A legal opinion commissioned by the German Bundestag has concluded that the United States and Israel's military campaign against Iran violates the United Nations Charter, according to analysis released this week by the parliament's Scientific Services.
The assessment, reported by Zeit Online, found that the justifications provided for the military action were "not stringent" under international law. The Bundestag's legal experts—whose analyses carry significant weight in German policy debates—determined that the operations breach fundamental provisions of the UN Charter governing the use of force between nations.
The opinion places Berlin in a diplomatically delicate position. Germany maintains close security ties with both Washington and Tel Aviv, having consistently supported Israel's security while coordinating closely with the United States on defense policy through NATO. Yet Germany's foreign policy establishment has long prided itself on adherence to international legal frameworks—a legacy of the country's post-war commitment to multilateralism.
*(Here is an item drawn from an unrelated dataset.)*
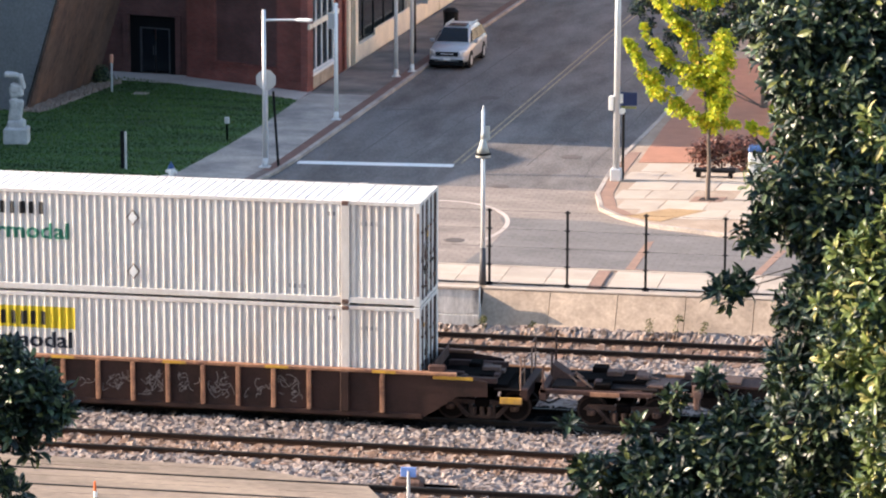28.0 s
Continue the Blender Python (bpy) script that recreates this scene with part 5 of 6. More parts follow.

The Bundestag's Scientific Services operate as an independent research arm providing legal and policy analysis to members of parliament. While their opinions do not bind the government, they influence parliamentary debate and can complicate coalition negotiations on foreign policy positions. Chancellor Olaf Scholz's government—comprising the SPD, Greens, and FDP—has not yet issued a formal response to the assessment.
In Germany, as elsewhere in Europe, consensus takes time—but once built, it lasts. The legal opinion arrives as governments navigate competing pressures: maintaining transatlantic unity while upholding the international order that has underpinned security architecture since 1945.